» **WRITTEN TASK**
Repeat the listing that follows, character for character, minus the pictures.

## start MATERIAL

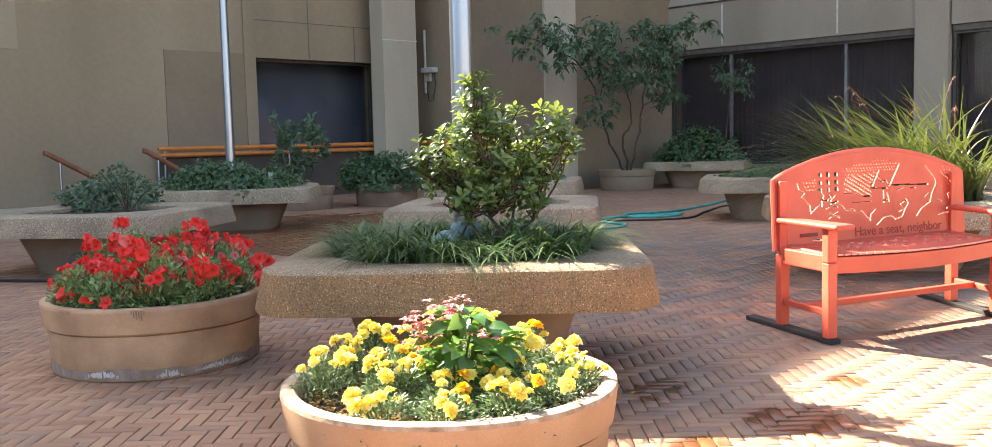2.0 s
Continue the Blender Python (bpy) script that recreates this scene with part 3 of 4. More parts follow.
def round_planter(at, r=0.65, h=0.40, soil=0.07, label="round buff cast-stone planter with a banded rim", crust=False, mat=None, rim=None):
    ob = thing("round_planter", (at[0], at[1], 0), label, "planter", "round planters")
    k = 72
    s = at[0] * 3
    prof = [(r * 0.90, 0.0), (r * 0.915, 0.012), (r * 0.94, h - 0.172), (r * 0.939, h - 0.162), (r * 0.92, h - 0.158), (r * 0.92, h - 0.15), (r * 0.968, h - 0.146), (r * 0.995, h - 0.02), (r * 0.99, h - 0.004), (r * 0.975, h), (r * 0.915, h), (r * 0.9, h - 0.008), (r * 0.89, h - 0.03), (r * 0.88, h - 0.15)]
    part("bowl", loft([ring(a, z, k, 0.006, s) for a, z in prof[:8]], True), mat or POT, ob, smooth=True)
    part("rim", loft([ring(a, z, k, 0.006, s) for a, z in prof[7:]]), rim or mat or RIMSTONE, ob, "" if mat else "pale worn rim", smooth=True)
    part("soil", loft([ring(r * 0.885, h - 0.14, k), ring(r * 0.886, h - soil, k)], True, True), SOIL, ob)
    if crust:
        # a few drips over the rim, and white salt blooming at the foot
        for first, last, low, high, name, mat_s, said in ((4.03, 4.14, h - 0.05, h - 0.008, "run_off_stain", DRIP, "grey drip stain on the rim"), (4.68, 4.80, h - 0.075, h - 0.008, "run_off_stain", DRIP, "grey drip stain on the rim"), (4.2, 4.56, 0.03, 0.075, "salt_stain", SALT, "white salt bloom"), (4.86, 5.1, 0.02, 0.06, "salt_stain", SALT, "white salt bloom"), (5.18, 5.85, 0.03, 0.07, "salt_stain", SALT, "white salt bloom")):
            over_rim = name == "run_off_stain"
            pts, faces = [], []
            count = int((last - first) / (0.02 if over_rim else 0.013))
            for q in range(count):
                a = first + (last - first) * (q + 0.5) / count
                n1, n2 = noise.noise((a * 40, 1.0, 2.0)), noise.noise((a * 67, 7.0, 3.0))
                edge = min(1.0, 3.2 * min(q + 1, count - q) / count)
                z0 = high - (high - low) * edge * (0.7 + 0.6 * n1) if over_rim else low + 0.015 * n1
                z1 = high if over_rim else low + (high - low) * edge * (0.65 + 0.9 * n2)
                if z1 - z0 < 0.006:
                    continue
                half = (0.006 + 0.004 * n2) if over_rim else 0.0064 + 0.003 * n1
                o = len(pts)
                for aa, z in ((a - half, z0), (a + half, z0), (a + half, z1), (a - half, z1)):
                    rr = r * (0.968 + 0.027 * (z - h + 0.146) / 0.126) + 0.0065 if over_rim else r * (0.915 + 0.025 * z / (h - 0.17)) + 0.0095
                    pts.append((rr * math.cos(aa), rr * math.sin(aa), z))
                faces.append((o, o + 1, o + 2, o + 3))
            raw(name, pts, faces, mat_s, ob, said)
        part("lime_stain", loft([ring(r * 0.916 + 0.003, 0.012, k, 0.006, s), [(x, y, 0.07 + 0.035 * noise.noise((x * 5, y * 5, 2.0)) + 0.02 * noise.noise((x * 34, y * 34, 5.0))) for x, y, _ in ring(r * 0.922 + 0.003, 0.055, k, 0.006, s)]]), CRUST, ob, "pale lime crust round the foot", smooth=True)
    return ob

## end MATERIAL

» **RESULT**
2.0 s
Continue the Blender Python (bpy) script that recreates this scene with part 3 of 4. More parts follow.
def round_planter(at, r=0.65, h=0.40, soil=0.07, label="round buff cast-stone planter with a banded rim", crust=False, mat=None, rim=None):
    ob = thing("round_planter", (at[0], at[1], 0), label, "planter", "round planters")
    k = 72
    s = at[0] * 3
    prof = [(r * 0.90, 0.0), (r * 0.915, 0.012), (r * 0.94, h - 0.172), (r * 0.939, h - 0.162), (r * 0.92, h - 0.158), (r * 0.92, h - 0.15), (r * 0.968, h - 0.146), (r * 0.995, h - 0.02), (r * 0.99, h - 0.004), (r * 0.975, h), (r * 0.915, h), (r * 0.9, h - 0.008), (r * 0.89, h - 0.03), (r * 0.88, h - 0.15)]
    part("bowl", loft([ring(a, z, k, 0.006, s) for a, z in prof[:8]], True), mat or POT, ob, smooth=True)
    part("rim", loft([ring(a, z, k, 0.006, s) for a, z in prof[7:]]), rim or mat or RIMSTONE, ob, "" if mat else "pale worn rim", smooth=True)
    part("soil", loft([ring(r * 0.885, h - 0.14, k), ring(r * 0.886, h - soil, k)], True, True), SOIL, ob)
    if crust:
        # a few drips over the rim, and white salt blooming at the foot
        for first, last, low, high, name, mat_s, said in ((4.03, 4.14, h - 0.05, h - 0.008, "run_off_stain", DRIP, "grey drip stain on the rim"), (4.68, 4.80, h - 0.075, h - 0.008, "run_off_stain", DRIP, "grey drip stain on the rim"), (4.2, 4.56, 0.03, 0.075, "salt_stain", SALT, "white salt bloom"), (4.86, 5.1, 0.02, 0.06, "salt_stain", SALT, "white salt bloom"), (5.18, 5.85, 0.03, 0.07, "salt_stain", SALT, "white salt bloom")):
            over_rim = name == "run_off_stain"
            pts, faces = [], []
            count = int((last - first) / (0.02 if over_rim else 0.013))
            for q in range(count):
                a = first + (last - first) * (q + 0.5) / count
                n1, n2 = noise.noise((a * 40, 1.0, 2.0)), noise.noise((a * 67, 7.0, 3.0))
                edge = min(1.0, 3.2 * min(q + 1, count - q) / count)
                z0 = high - (high - low) * edge * (0.7 + 0.6 * n1) if over_rim else low + 0.015 * n1
                z1 = high if over_rim else low + (high - low) * edge * (0.65 + 0.9 * n2)
                if z1 - z0 < 0.006:
                    continue
                half = (0.006 + 0.004 * n2) if over_rim else 0.0064 + 0.003 * n1
                o = len(pts)
                for aa, z in ((a - half, z0), (a + half, z0), (a + half, z1), (a - half, z1)):
                    rr = r * (0.968 + 0.027 * (z - h + 0.146) / 0.126) + 0.0065 if over_rim else r * (0.915 + 0.025 * z / (h - 0.17)) + 0.0095
                    pts.append((rr * math.cos(aa), rr * math.sin(aa), z))
                faces.append((o, o + 1, o + 2, o + 3))
            raw(name, pts, faces, mat_s, ob, said)
        part("lime_stain", loft([ring(r * 0.916 + 0.003, 0.012, k, 0.006, s), [(x, y, 0.07 + 0.035 * noise.noise((x * 5, y * 5, 2.0)) + 0.02 * noise.noise((x * 34, y * 34, 5.0))) for x, y, _ in ring(r * 0.922 + 0.003, 0.055, k, 0.006, s)]]), CRUST, ob, "pale lime crust round the foot", smooth=True)
    return ob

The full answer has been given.